Columbia believes so much in “Doses and Mimosas,” that the label recently sent the not-all-that-new single to alternative-rock radio, where it cracked the Top 40, making it the “Sounds of Silence” of electro-pop. In Nashville, you might be able to catch a spin on 102.9 The Buzz. “I heard Korn, Disturbed and Stone Temple Pilots while I was listening for us,” Kelley says. “I was just [wondering] what people would think when ‘Doses’ popped up.”
“We were tempted to do the cliché thing and fight it — ‘No, we have so much new music!’ — but our dream for this whole thing is to have it reach a global scale,” Huber says.
They’re more than a party band
Cherub cut their teeth opening for EDM stars like Pretty Lights and MiMOSA and jam-band-friendly outfits like Sound Tribe Sector 9 and Umphrey’s McGhee, so don’t be surprised if you go to one of their gigs and get shoulder-tapped by ravers on the look out for doses and rolls. That said, Kelley and Huber aim to be more than just a “party band.”
“I feel like it’s so temporary when you’re a ‘party band,’” Kelley, the duo’s principal songwriter says. “There’s a catch-22 there — we don’t mind playing and having people party to our music, but I also don’t want it to be a thing where it’s like, the next week they find the next party song. I want to make songs that can connect with people.”
That’s not a whole lot unlike jam culture, though, where one faction of the crowd is their to hang on (or excitedly vibe on) every note, while the rest of the crowd is there because it’s a good place to get the best drugs and party.
They opened for STS9 at Red Rocks.
“Colorado is a really strong market for us,” Kelley says.
They get trolled on hard by STS9 fans
In January, a wiley Sound Tribe Sector 9 fan punked Cherub by tweeting a Photoshopped image implying the duo had stolen STS9 bassist David Murphy, along with the hashtag #Sector9NoMore.
As serendipitously dumb luck would have it, Murphy announced he actually was leaving his own band two hours later. Compounding matters, Murphy actually was due to record some bass tracks on Caprese, but canceled in the wake of the whole leaving-the-band non-troversy.
“[Their fans] we like, ‘Oh shit, this is fucking true!’” Kelley recalls. “There were some heady-ass bros that were making us feel like they were going to kill us.” But most of those irate STS9 fans just tried to get under Kelley and Huber’s skin by “telling us how gay we are,” the singer says with an eye-roll, “like that would make us really defensive. … The thing that’s so mind-blowing about Internet haters is the amount of time and dedication that is spent on negative energy. The people have liked our page and commented on all our threads on, like, a daily basis.”
They at one point lived off McDonald’s while Jordan Kelley really did live off Subway.

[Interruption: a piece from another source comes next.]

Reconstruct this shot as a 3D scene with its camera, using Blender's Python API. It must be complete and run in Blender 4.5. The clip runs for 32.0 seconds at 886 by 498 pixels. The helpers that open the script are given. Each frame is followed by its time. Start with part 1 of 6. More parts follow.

Kelley is a former Subway sandwich artist. As luck would have it, a few years back he got laid off two weeks before he was about to quit and go on tour, and supported himself hand-to-mouth existence on the road from the meager unemployment checks. “That was lucky as fuck,” he says.
“We lived on the [McDonald’s] 20-piece for a while,” Huber says of the duo’s early days.
Jordan Kelley is a metalhead at heart
“We play pop music — that’s what it is at the end of the day, just catchy hooks and stuff people can hopefully not feel embarrassed singing [along] to.” Kelley, a native of Lincoln, Neb., explains. “[But] I grew up on metal. I love metal.”
So he was beyond proud when, at one Cherub show, he spotted a metal bro in a Soylent Green t-shirt, thrashing about to the band’s set with reckless abandon. “That’s so awesome that this music translated to him like that, because I just love metal; I love angry, drunken, screaming metal.”
They’re moving up the Bonnaroo marquee.
The band made its Bonnaroo debut two years ago on the modest Budweiser stage. This year they’ll appear on a much larger stage.